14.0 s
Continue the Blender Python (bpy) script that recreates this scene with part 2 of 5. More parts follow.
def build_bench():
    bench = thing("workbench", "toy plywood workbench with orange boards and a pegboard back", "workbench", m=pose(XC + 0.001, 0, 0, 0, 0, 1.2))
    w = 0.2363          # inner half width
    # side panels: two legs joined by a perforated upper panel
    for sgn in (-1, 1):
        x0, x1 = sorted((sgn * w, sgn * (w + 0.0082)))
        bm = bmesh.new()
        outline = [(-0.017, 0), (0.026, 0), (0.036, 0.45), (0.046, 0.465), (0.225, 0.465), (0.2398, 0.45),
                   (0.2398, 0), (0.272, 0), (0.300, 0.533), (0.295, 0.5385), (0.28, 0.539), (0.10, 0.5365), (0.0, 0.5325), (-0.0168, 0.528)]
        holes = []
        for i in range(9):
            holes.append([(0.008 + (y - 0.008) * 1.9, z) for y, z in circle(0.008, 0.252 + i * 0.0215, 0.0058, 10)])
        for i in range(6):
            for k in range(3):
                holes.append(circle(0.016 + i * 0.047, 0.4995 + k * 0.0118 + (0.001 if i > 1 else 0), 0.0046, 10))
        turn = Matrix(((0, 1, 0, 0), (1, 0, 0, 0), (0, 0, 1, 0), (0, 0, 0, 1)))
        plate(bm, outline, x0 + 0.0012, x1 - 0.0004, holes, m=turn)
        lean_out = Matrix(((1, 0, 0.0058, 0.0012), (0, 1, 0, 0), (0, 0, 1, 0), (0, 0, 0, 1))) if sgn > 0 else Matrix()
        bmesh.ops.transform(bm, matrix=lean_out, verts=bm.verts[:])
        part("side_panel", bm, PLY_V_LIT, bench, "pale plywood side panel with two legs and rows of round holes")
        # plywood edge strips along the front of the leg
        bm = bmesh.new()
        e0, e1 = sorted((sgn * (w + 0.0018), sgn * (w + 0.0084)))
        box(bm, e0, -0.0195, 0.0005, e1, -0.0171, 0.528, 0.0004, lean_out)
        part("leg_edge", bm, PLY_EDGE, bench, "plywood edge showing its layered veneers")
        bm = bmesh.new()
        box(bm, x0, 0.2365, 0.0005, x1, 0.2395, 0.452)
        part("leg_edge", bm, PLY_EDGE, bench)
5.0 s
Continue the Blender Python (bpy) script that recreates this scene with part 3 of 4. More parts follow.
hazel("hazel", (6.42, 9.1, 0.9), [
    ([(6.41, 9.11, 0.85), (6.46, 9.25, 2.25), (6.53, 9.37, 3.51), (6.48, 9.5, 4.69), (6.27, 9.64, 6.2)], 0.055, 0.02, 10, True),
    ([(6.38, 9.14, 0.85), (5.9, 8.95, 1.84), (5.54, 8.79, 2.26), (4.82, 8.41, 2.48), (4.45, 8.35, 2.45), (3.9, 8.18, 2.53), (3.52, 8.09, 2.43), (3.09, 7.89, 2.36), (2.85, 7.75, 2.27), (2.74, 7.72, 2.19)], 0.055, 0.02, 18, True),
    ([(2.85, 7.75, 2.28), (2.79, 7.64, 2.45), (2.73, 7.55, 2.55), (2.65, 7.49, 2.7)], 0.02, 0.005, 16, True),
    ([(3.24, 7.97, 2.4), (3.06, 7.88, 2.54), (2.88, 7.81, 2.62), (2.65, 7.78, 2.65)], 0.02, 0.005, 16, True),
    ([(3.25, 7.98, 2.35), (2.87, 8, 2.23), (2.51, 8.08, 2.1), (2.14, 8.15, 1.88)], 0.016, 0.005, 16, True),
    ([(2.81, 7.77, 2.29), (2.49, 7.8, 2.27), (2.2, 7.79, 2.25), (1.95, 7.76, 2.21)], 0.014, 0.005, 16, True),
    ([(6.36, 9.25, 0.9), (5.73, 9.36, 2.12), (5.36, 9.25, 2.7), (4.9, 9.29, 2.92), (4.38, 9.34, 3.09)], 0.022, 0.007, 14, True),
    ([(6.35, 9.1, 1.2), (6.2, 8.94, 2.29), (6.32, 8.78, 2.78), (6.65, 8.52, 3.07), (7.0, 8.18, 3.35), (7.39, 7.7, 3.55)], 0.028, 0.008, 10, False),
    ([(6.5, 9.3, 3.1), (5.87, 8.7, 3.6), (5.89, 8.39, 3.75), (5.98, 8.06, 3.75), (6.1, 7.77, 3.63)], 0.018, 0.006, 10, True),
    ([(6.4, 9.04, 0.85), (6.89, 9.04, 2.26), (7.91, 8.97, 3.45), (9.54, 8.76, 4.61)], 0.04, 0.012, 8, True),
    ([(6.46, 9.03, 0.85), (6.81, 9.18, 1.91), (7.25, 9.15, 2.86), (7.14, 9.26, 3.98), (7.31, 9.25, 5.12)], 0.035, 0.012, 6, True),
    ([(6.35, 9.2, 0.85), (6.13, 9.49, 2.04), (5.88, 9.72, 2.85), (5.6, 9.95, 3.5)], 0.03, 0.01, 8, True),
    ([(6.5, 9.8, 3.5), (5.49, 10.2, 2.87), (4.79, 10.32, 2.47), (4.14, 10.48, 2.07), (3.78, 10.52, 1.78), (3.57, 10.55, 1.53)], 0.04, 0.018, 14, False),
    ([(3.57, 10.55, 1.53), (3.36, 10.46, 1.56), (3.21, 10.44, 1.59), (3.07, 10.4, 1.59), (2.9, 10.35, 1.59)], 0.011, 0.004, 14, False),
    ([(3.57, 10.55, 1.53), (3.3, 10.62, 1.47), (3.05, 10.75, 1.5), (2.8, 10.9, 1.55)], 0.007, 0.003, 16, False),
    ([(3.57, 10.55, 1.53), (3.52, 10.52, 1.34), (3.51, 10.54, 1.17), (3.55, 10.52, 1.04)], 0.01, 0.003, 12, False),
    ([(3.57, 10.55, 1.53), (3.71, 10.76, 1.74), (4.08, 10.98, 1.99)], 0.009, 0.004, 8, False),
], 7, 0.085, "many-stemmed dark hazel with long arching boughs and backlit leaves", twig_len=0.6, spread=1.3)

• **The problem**
Return the listing above word for word.

• **The output**
14.0 s
Continue the Blender Python (bpy) script that recreates this scene with part 2 of 5. More parts follow.
def build_bench():
    bench = thing("workbench", "toy plywood workbench with orange boards and a pegboard back", "workbench", m=pose(XC + 0.001, 0, 0, 0, 0, 1.2))
    w = 0.2363          # inner half width
    # side panels: two legs joined by a perforated upper panel
    for sgn in (-1, 1):
        x0, x1 = sorted((sgn * w, sgn * (w + 0.0082)))
        bm = bmesh.new()
        outline = [(-0.017, 0), (0.026, 0), (0.036, 0.45), (0.046, 0.465), (0.225, 0.465), (0.2398, 0.45),
                   (0.2398, 0), (0.272, 0), (0.300, 0.533), (0.295, 0.5385), (0.28, 0.539), (0.10, 0.5365), (0.0, 0.5325), (-0.0168, 0.528)]
        holes = []
        for i in range(9):
            holes.append([(0.008 + (y - 0.008) * 1.9, z) for y, z in circle(0.008, 0.252 + i * 0.0215, 0.0058, 10)])
        for i in range(6):
            for k in range(3):
                holes.append(circle(0.016 + i * 0.047, 0.4995 + k * 0.0118 + (0.001 if i > 1 else 0), 0.0046, 10))
        turn = Matrix(((0, 1, 0, 0), (1, 0, 0, 0), (0, 0, 1, 0), (0, 0, 0, 1)))
        plate(bm, outline, x0 + 0.0012, x1 - 0.0004, holes, m=turn)
        lean_out = Matrix(((1, 0, 0.0058, 0.0012), (0, 1, 0, 0), (0, 0, 1, 0), (0, 0, 0, 1))) if sgn > 0 else Matrix()
        bmesh.ops.transform(bm, matrix=lean_out, verts=bm.verts[:])
        part("side_panel", bm, PLY_V_LIT, bench, "pale plywood side panel with two legs and rows of round holes")
        # plywood edge strips along the front of the leg
        bm = bmesh.new()
        e0, e1 = sorted((sgn * (w + 0.0018), sgn * (w + 0.0084)))
        box(bm, e0, -0.0195, 0.0005, e1, -0.0171, 0.528, 0.0004, lean_out)
        part("leg_edge", bm, PLY_EDGE, bench, "plywood edge showing its layered veneers")
        bm = bmesh.new()
        box(bm, x0, 0.2365, 0.0005, x1, 0.2395, 0.452)
        part("leg_edge", bm, PLY_EDGE, bench)
5.0 s
Continue the Blender Python (bpy) script that recreates this scene with part 3 of 4. More parts follow.
hazel("hazel", (6.42, 9.1, 0.9), [
    ([(6.41, 9.11, 0.85), (6.46, 9.25, 2.25), (6.53, 9.37, 3.51), (6.48, 9.5, 4.69), (6.27, 9.64, 6.2)], 0.055, 0.02, 10, True),
    ([(6.38, 9.14, 0.85), (5.9, 8.95, 1.84), (5.54, 8.79, 2.26), (4.82, 8.41, 2.48), (4.45, 8.35, 2.45), (3.9, 8.18, 2.53), (3.52, 8.09, 2.43), (3.09, 7.89, 2.36), (2.85, 7.75, 2.27), (2.74, 7.72, 2.19)], 0.055, 0.02, 18, True),
    ([(2.85, 7.75, 2.28), (2.79, 7.64, 2.45), (2.73, 7.55, 2.55), (2.65, 7.49, 2.7)], 0.02, 0.005, 16, True),
    ([(3.24, 7.97, 2.4), (3.06, 7.88, 2.54), (2.88, 7.81, 2.62), (2.65, 7.78, 2.65)], 0.02, 0.005, 16, True),
    ([(3.25, 7.98, 2.35), (2.87, 8, 2.23), (2.51, 8.08, 2.1), (2.14, 8.15, 1.88)], 0.016, 0.005, 16, True),
    ([(2.81, 7.77, 2.29), (2.49, 7.8, 2.27), (2.2, 7.79, 2.25), (1.95, 7.76, 2.21)], 0.014, 0.005, 16, True),
    ([(6.36, 9.25, 0.9), (5.73, 9.36, 2.12), (5.36, 9.25, 2.7), (4.9, 9.29, 2.92), (4.38, 9.34, 3.09)], 0.022, 0.007, 14, True),
    ([(6.35, 9.1, 1.2), (6.2, 8.94, 2.29), (6.32, 8.78, 2.78), (6.65, 8.52, 3.07), (7.0, 8.18, 3.35), (7.39, 7.7, 3.55)], 0.028, 0.008, 10, False),
    ([(6.5, 9.3, 3.1), (5.87, 8.7, 3.6), (5.89, 8.39, 3.75), (5.98, 8.06, 3.75), (6.1, 7.77, 3.63)], 0.018, 0.006, 10, True),
    ([(6.4, 9.04, 0.85), (6.89, 9.04, 2.26), (7.91, 8.97, 3.45), (9.54, 8.76, 4.61)], 0.04, 0.012, 8, True),
    ([(6.46, 9.03, 0.85), (6.81, 9.18, 1.91), (7.25, 9.15, 2.86), (7.14, 9.26, 3.98), (7.31, 9.25, 5.12)], 0.035, 0.012, 6, True),
    ([(6.35, 9.2, 0.85), (6.13, 9.49, 2.04), (5.88, 9.72, 2.85), (5.6, 9.95, 3.5)], 0.03, 0.01, 8, True),
    ([(6.5, 9.8, 3.5), (5.49, 10.2, 2.87), (4.79, 10.32, 2.47), (4.14, 10.48, 2.07), (3.78, 10.52, 1.78), (3.57, 10.55, 1.53)], 0.04, 0.018, 14, False),
    ([(3.57, 10.55, 1.53), (3.36, 10.46, 1.56), (3.21, 10.44, 1.59), (3.07, 10.4, 1.59), (2.9, 10.35, 1.59)], 0.011, 0.004, 14, False),
    ([(3.57, 10.55, 1.53), (3.3, 10.62, 1.47), (3.05, 10.75, 1.5), (2.8, 10.9, 1.55)], 0.007, 0.003, 16, False),
    ([(3.57, 10.55, 1.53), (3.52, 10.52, 1.34), (3.51, 10.54, 1.17), (3.55, 10.52, 1.04)], 0.01, 0.003, 12, False),
    ([(3.57, 10.55, 1.53), (3.71, 10.76, 1.74), (4.08, 10.98, 1.99)], 0.009, 0.004, 8, False),
], 7, 0.085, "many-stemmed dark hazel with long arching boughs and backlit leaves", twig_len=0.6, spread=1.3)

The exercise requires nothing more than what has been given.